— begin —

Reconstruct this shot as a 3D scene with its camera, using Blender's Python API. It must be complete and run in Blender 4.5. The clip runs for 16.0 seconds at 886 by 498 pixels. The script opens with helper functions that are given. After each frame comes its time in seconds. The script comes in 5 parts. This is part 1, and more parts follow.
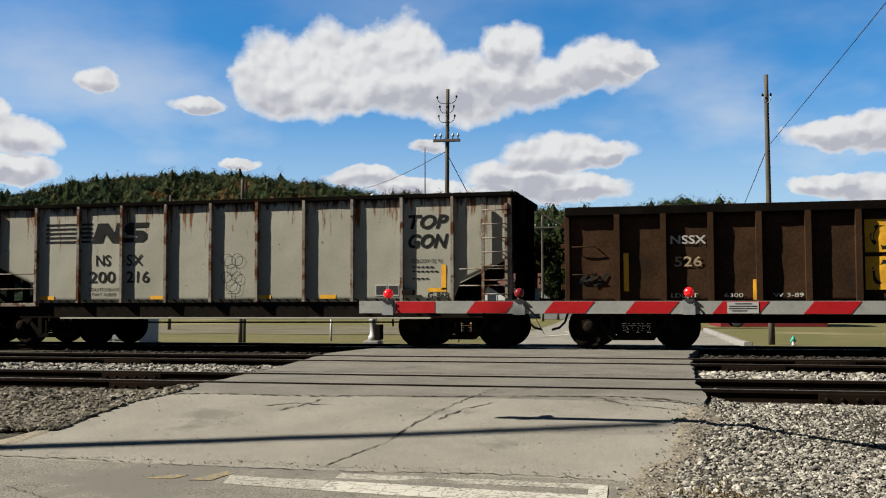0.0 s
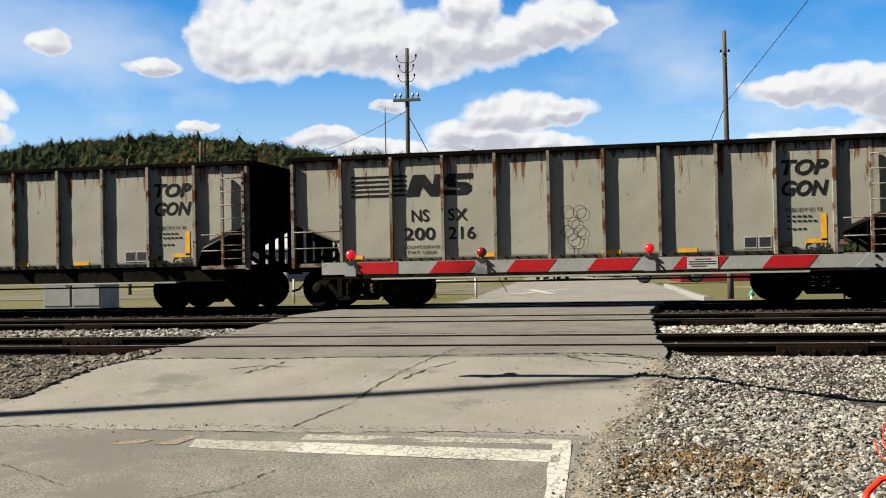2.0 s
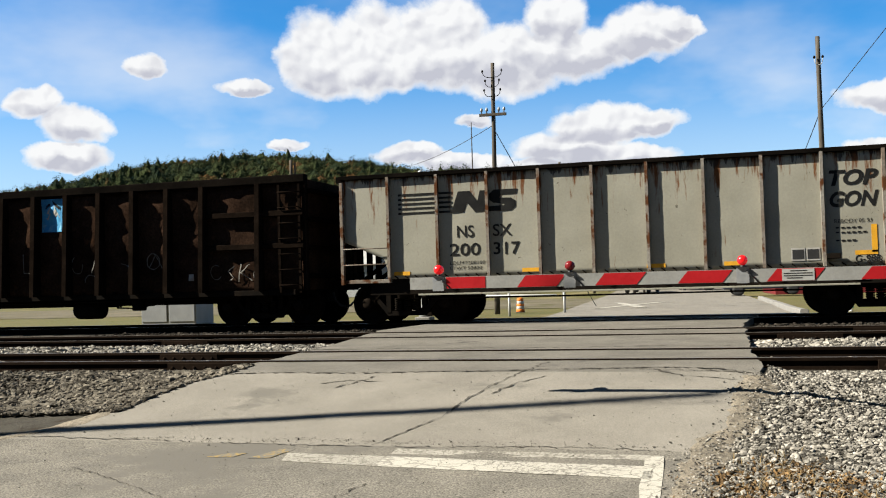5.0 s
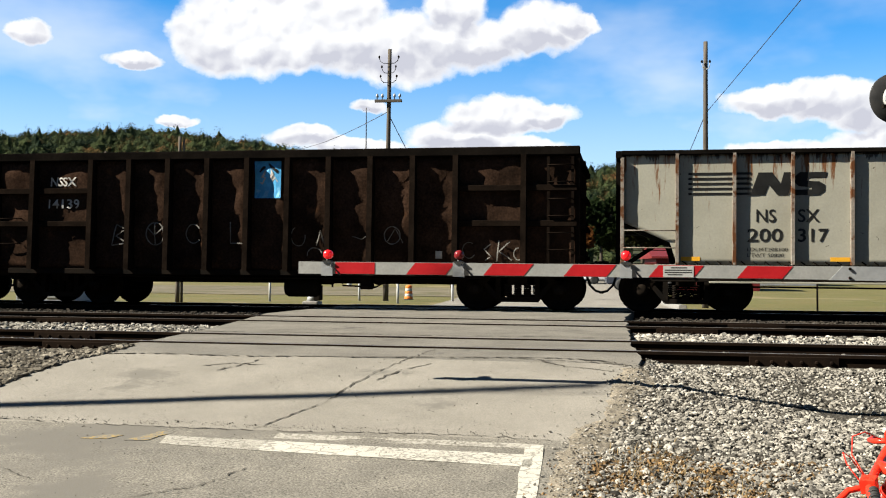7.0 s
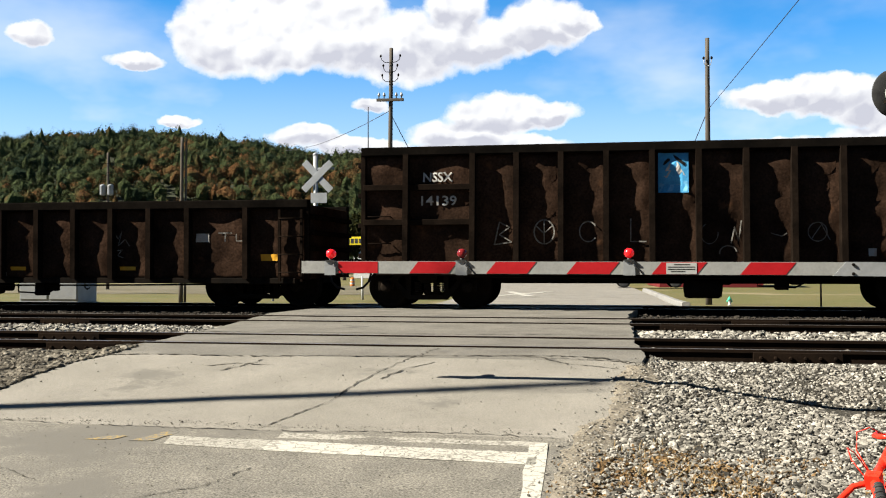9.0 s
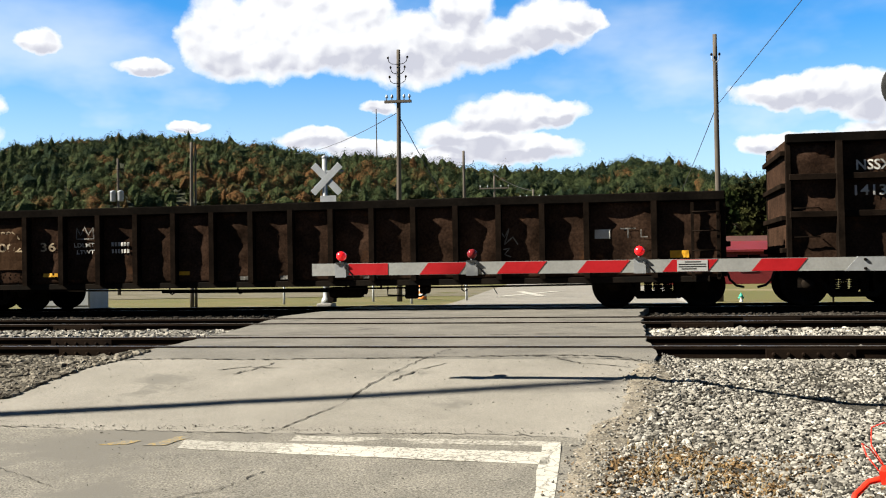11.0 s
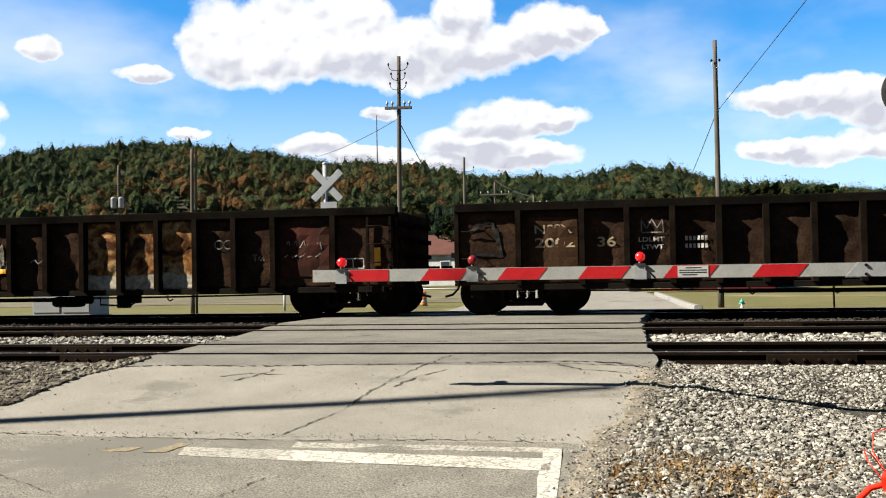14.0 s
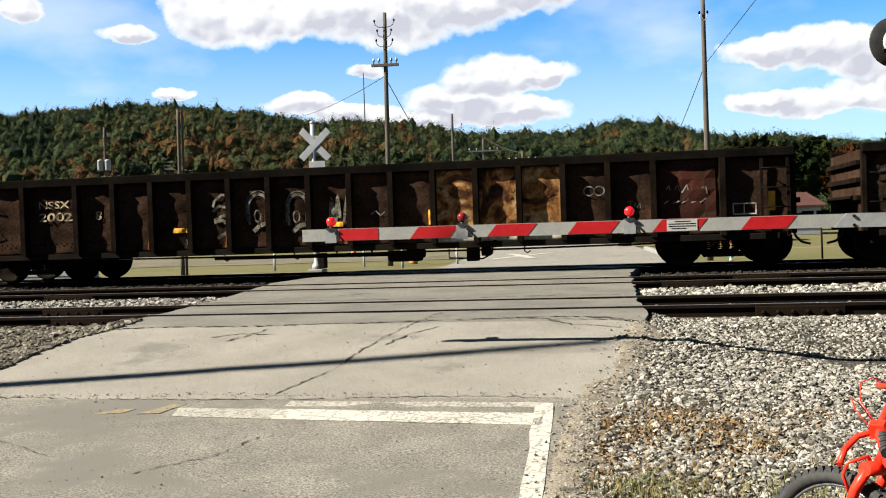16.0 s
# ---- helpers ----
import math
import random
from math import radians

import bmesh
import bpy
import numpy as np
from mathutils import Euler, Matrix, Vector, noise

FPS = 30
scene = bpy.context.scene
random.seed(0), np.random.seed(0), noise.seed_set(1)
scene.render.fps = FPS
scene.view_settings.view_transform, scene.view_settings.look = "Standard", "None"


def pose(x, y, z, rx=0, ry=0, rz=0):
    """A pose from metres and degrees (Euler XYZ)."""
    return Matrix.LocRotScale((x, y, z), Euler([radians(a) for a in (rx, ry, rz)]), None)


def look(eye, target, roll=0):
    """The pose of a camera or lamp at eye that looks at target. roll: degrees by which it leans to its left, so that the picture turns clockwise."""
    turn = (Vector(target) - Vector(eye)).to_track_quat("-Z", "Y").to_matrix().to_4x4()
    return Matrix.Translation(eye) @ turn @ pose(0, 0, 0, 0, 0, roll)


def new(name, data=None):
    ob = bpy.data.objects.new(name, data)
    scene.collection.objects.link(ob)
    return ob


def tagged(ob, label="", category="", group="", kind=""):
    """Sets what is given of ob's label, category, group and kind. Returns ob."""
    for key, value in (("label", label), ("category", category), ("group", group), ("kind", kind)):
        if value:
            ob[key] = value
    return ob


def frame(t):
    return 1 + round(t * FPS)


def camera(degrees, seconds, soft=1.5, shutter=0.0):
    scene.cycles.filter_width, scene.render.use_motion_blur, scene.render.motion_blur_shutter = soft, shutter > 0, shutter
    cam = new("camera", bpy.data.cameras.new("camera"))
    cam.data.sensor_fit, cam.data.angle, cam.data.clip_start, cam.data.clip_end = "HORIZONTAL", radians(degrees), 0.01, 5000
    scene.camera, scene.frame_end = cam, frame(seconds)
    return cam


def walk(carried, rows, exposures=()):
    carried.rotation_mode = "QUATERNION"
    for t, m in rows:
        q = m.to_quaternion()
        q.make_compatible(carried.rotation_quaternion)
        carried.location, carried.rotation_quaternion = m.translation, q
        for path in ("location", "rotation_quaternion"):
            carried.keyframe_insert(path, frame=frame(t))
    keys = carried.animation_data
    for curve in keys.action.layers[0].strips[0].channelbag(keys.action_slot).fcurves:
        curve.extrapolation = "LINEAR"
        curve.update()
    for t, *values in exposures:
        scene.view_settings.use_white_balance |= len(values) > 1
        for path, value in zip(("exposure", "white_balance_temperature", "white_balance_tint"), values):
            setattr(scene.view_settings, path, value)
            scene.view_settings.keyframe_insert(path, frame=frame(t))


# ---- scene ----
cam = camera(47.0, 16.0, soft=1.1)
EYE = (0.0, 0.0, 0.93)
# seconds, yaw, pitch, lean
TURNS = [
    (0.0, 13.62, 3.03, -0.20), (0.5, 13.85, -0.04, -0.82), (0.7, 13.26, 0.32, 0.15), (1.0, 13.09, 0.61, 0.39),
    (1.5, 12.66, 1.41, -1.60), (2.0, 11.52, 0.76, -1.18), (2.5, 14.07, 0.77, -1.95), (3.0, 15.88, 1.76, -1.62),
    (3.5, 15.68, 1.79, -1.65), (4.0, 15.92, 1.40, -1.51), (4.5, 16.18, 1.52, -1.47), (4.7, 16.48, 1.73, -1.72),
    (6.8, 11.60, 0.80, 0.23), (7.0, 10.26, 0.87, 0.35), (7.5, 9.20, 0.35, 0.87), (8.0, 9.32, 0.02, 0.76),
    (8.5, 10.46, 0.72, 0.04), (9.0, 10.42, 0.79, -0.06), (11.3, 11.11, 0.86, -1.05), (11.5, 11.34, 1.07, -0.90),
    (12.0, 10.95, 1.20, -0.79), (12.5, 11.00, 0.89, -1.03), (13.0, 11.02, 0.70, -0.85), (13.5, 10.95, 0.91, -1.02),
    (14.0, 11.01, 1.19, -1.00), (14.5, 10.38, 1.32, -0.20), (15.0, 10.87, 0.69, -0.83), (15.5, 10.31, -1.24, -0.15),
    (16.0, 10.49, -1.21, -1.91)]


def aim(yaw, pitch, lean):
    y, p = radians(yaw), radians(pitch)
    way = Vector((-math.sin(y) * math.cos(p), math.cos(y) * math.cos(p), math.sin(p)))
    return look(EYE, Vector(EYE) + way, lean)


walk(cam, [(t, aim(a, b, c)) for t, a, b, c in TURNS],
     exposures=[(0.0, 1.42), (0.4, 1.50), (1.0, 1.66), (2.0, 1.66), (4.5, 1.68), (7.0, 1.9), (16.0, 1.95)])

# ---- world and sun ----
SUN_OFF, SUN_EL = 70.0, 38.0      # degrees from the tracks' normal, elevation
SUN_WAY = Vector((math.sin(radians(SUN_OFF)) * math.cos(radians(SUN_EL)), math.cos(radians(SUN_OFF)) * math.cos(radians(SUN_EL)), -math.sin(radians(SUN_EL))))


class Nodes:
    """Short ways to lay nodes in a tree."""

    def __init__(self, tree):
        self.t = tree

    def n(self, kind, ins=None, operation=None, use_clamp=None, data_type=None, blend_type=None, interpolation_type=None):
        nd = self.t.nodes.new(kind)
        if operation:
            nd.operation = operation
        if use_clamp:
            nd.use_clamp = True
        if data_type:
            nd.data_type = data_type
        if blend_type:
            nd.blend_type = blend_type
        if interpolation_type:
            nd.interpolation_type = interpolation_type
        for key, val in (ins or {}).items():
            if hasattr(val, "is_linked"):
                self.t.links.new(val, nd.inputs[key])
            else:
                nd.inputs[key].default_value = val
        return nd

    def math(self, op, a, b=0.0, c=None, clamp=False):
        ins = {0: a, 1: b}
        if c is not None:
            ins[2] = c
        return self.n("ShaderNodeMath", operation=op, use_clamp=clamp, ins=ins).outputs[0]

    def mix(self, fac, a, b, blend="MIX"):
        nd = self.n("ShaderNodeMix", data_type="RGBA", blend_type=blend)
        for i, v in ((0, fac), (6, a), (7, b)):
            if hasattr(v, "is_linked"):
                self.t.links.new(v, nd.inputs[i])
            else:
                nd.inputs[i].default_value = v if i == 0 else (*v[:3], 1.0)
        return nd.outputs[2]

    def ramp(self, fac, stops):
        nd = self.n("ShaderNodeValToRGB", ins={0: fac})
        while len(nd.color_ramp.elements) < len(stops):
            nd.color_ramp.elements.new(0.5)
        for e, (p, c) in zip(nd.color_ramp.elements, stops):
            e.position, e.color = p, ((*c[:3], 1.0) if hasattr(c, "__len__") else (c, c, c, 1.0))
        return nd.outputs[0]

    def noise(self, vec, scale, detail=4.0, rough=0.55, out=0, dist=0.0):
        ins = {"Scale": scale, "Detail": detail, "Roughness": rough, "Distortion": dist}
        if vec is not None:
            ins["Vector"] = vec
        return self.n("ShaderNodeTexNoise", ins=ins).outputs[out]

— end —

**TASK**
Please repeat exactly the data above from its first line to the line that contains "radians(degrees), 0.01, 5000", inclusive, and leave every picture out.

**COMPLETED EXERCISE**
Reconstruct this shot as a 3D scene with its camera, using Blender's Python API. It must be complete and run in Blender 4.5. The clip runs for 16.0 seconds at 886 by 498 pixels. The script opens with helper functions that are given. After each frame comes its time in seconds. The script comes in 5 parts. This is part 1, and more parts follow.
0.0 s
2.0 s
5.0 s
7.0 s
9.0 s
11.0 s
14.0 s
16.0 s
# ---- helpers ----
import math
import random
from math import radians

import bmesh
import bpy
import numpy as np
from mathutils import Euler, Matrix, Vector, noise

FPS = 30
scene = bpy.context.scene
random.seed(0), np.random.seed(0), noise.seed_set(1)
scene.render.fps = FPS
scene.view_settings.view_transform, scene.view_settings.look = "Standard", "None"


def pose(x, y, z, rx=0, ry=0, rz=0):
    """A pose from metres and degrees (Euler XYZ)."""
    return Matrix.LocRotScale((x, y, z), Euler([radians(a) for a in (rx, ry, rz)]), None)


def look(eye, target, roll=0):
    """The pose of a camera or lamp at eye that looks at target. roll: degrees by which it leans to its left, so that the picture turns clockwise."""
    turn = (Vector(target) - Vector(eye)).to_track_quat("-Z", "Y").to_matrix().to_4x4()
    return Matrix.Translation(eye) @ turn @ pose(0, 0, 0, 0, 0, roll)


def new(name, data=None):
    ob = bpy.data.objects.new(name, data)
    scene.collection.objects.link(ob)
    return ob


def tagged(ob, label="", category="", group="", kind=""):
    """Sets what is given of ob's label, category, group and kind. Returns ob."""
    for key, value in (("label", label), ("category", category), ("group", group), ("kind", kind)):
        if value:
            ob[key] = value
    return ob


def frame(t):
    return 1 + round(t * FPS)


def camera(degrees, seconds, soft=1.5, shutter=0.0):
    scene.cycles.filter_width, scene.render.use_motion_blur, scene.render.motion_blur_shutter = soft, shutter > 0, shutter
    cam = new("camera", bpy.data.cameras.new("camera"))
    cam.data.sensor_fit, cam.data.angle, cam.data.clip_start, cam.data.clip_end = "HORIZONTAL", radians(degrees), 0.01, 5000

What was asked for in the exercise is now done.